Подворье Садаева было большое. Его огораживал высокий каменный забор, возведённый рабами ещё до войны. Сверху он весь был утыкан битым стеклом. Всё пространство между воротами и домом было залито асфальтом, здесь обычно стоял "Джип" хозяина. Справа от дома было что-то вроде огорода - реденькие грядки с торчащими на них побегами зелёного лука. Здесь же росло несколько раскидистых фруктовых деревьев. Сразу за домом помещался хлев, где держали десяток овец.
"На хрена им они? - удивлялся про себя Станислав. - И так ведь денег полно. Хоть каждый день по бараньей туше покупать могут".
Сослан обычно выгонял их по утрам на берег реки, где они ощипывали молодую травку.
Помимо массивных железных ворот, украшенных бронзовыми мордами львов, которые выходили на центральную станичную улицу, со двора был второй выход - через калитку за огородом. Маленькая, дощатая, в скукоженных струпьях застарелой и облезающей краски, сохранившаяся ещё от русских владельцев дома, она вела на кривенькие боковые улочки, которые спускались к Тереку. Тот протекал совсем близко.
Копошась каждый день во дворе, Станислав всё внимательно выглядывал, запоминал. Первоначально он склонялся к тому, что бежать лучше через калитку. В сумерках или ночью таким путём можно уйти совершенно незамеченным. Главное - добраться до Терека. Он неплохо плавал, поэтому думал броситься в реку, переплыть её, а потом спрятаться в камышах и пережидать погоню. А затем, переждав, красться ночами к границе, обходя все встречные станицы - ведь в них теперь сплошь чеченцы. В себе он был уверен - и переплыть, и надёжно спрятаться, и дойти пешком до Дагестана он сумеет. Но вот хватит ли на это сил у двоих его товарищей?
Однако Станислава больше мучил другой вопрос: как снять оковы? Прихватить тайком с собой в зиндан камень или какую-нибудь железяку со двора и попытаться сбить их ночью? Нет, не выйдет, они очень прочные. Да и стук наверняка услышат. Но даже если им вдруг каким-то образом и удастся освободить ноги от железных оков, то как самим выбраться из зиндана?
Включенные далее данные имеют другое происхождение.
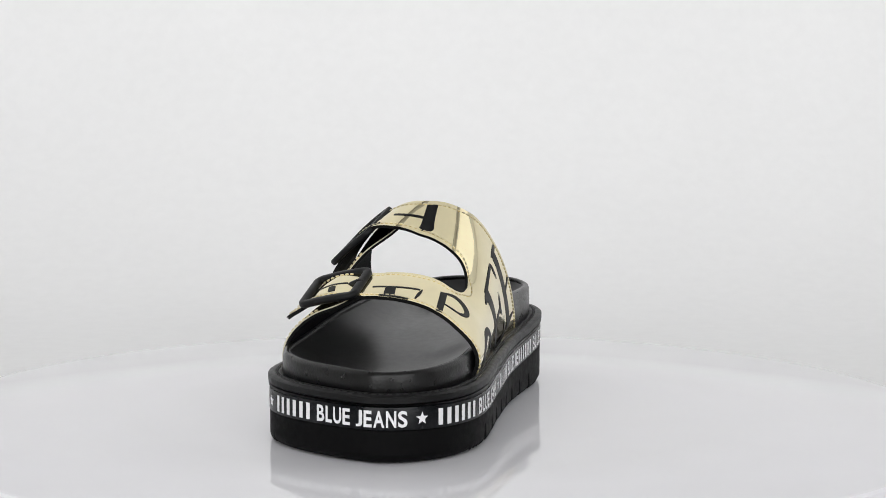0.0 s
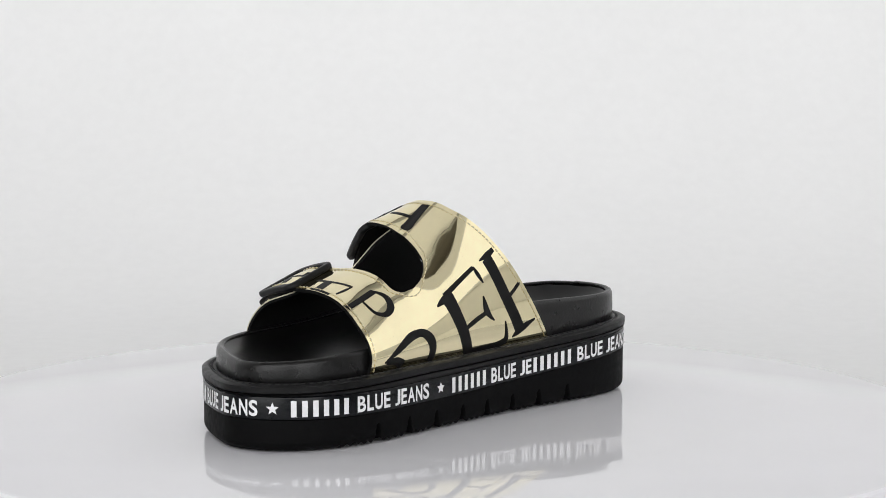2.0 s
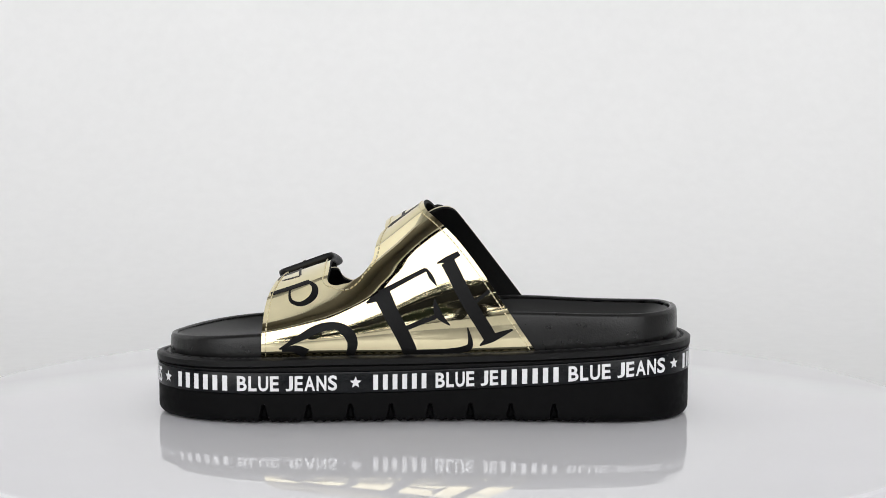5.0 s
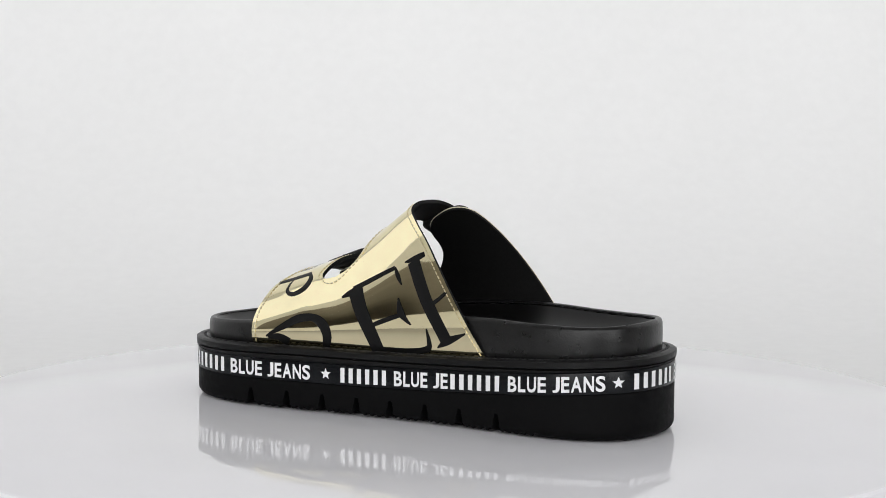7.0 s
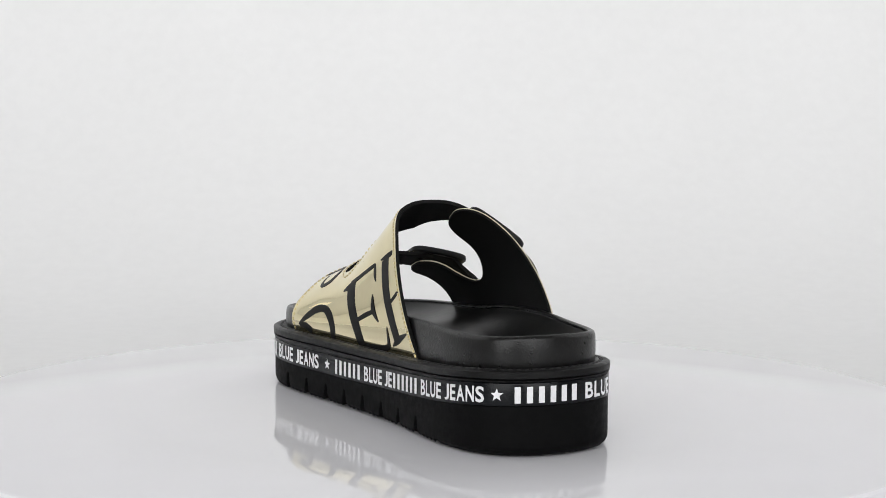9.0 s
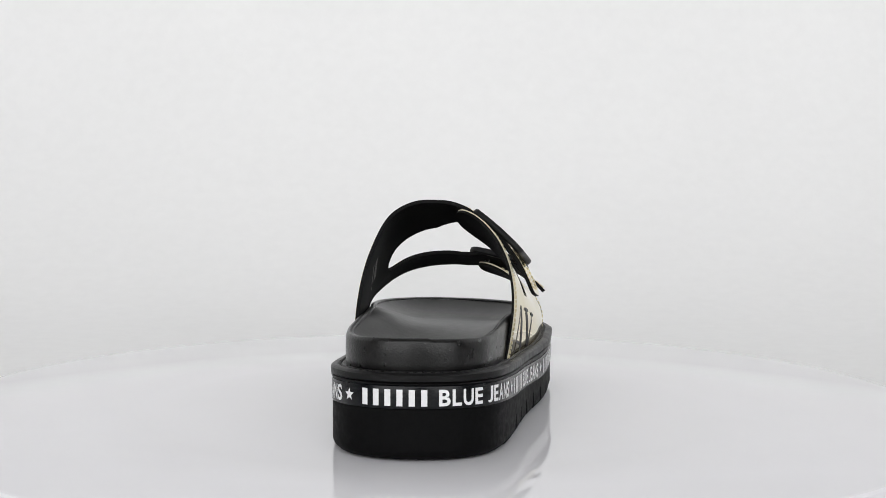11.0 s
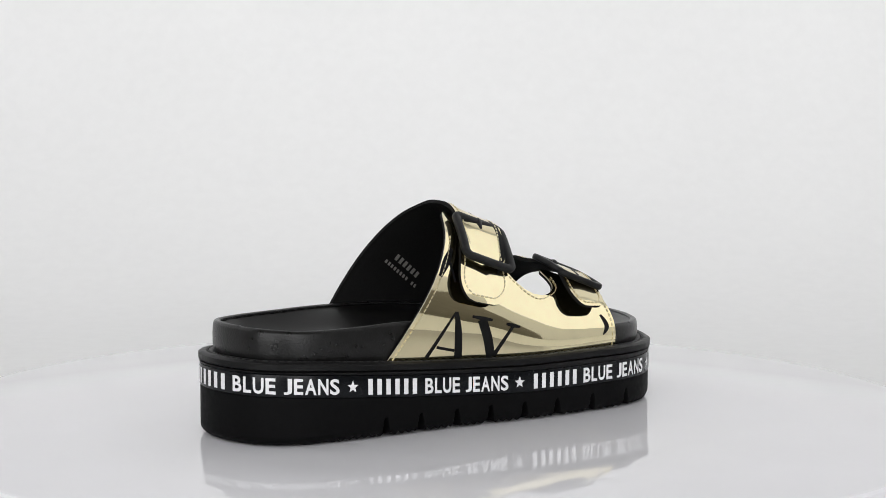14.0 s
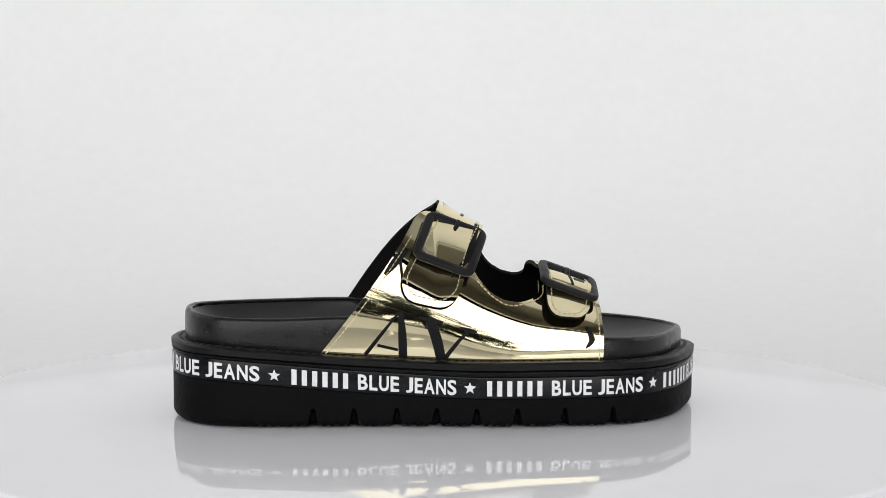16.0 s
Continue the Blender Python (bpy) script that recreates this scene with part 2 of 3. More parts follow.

Ведь его же каждый вечер запирают на крепкий замок.
Нет, так не выйдет. Поэтому им остаётся только одна возможность: дождаться, когда в доме останется лишь кто-нибудь один из хозяев, и наброситься на него всем вместе, обезоружить и скрутить. А потом сесть в его машину, запихав связанного хозяина на заднее сидение, и рвануть к границе. Если будет погоня, они прикроются им как заложником.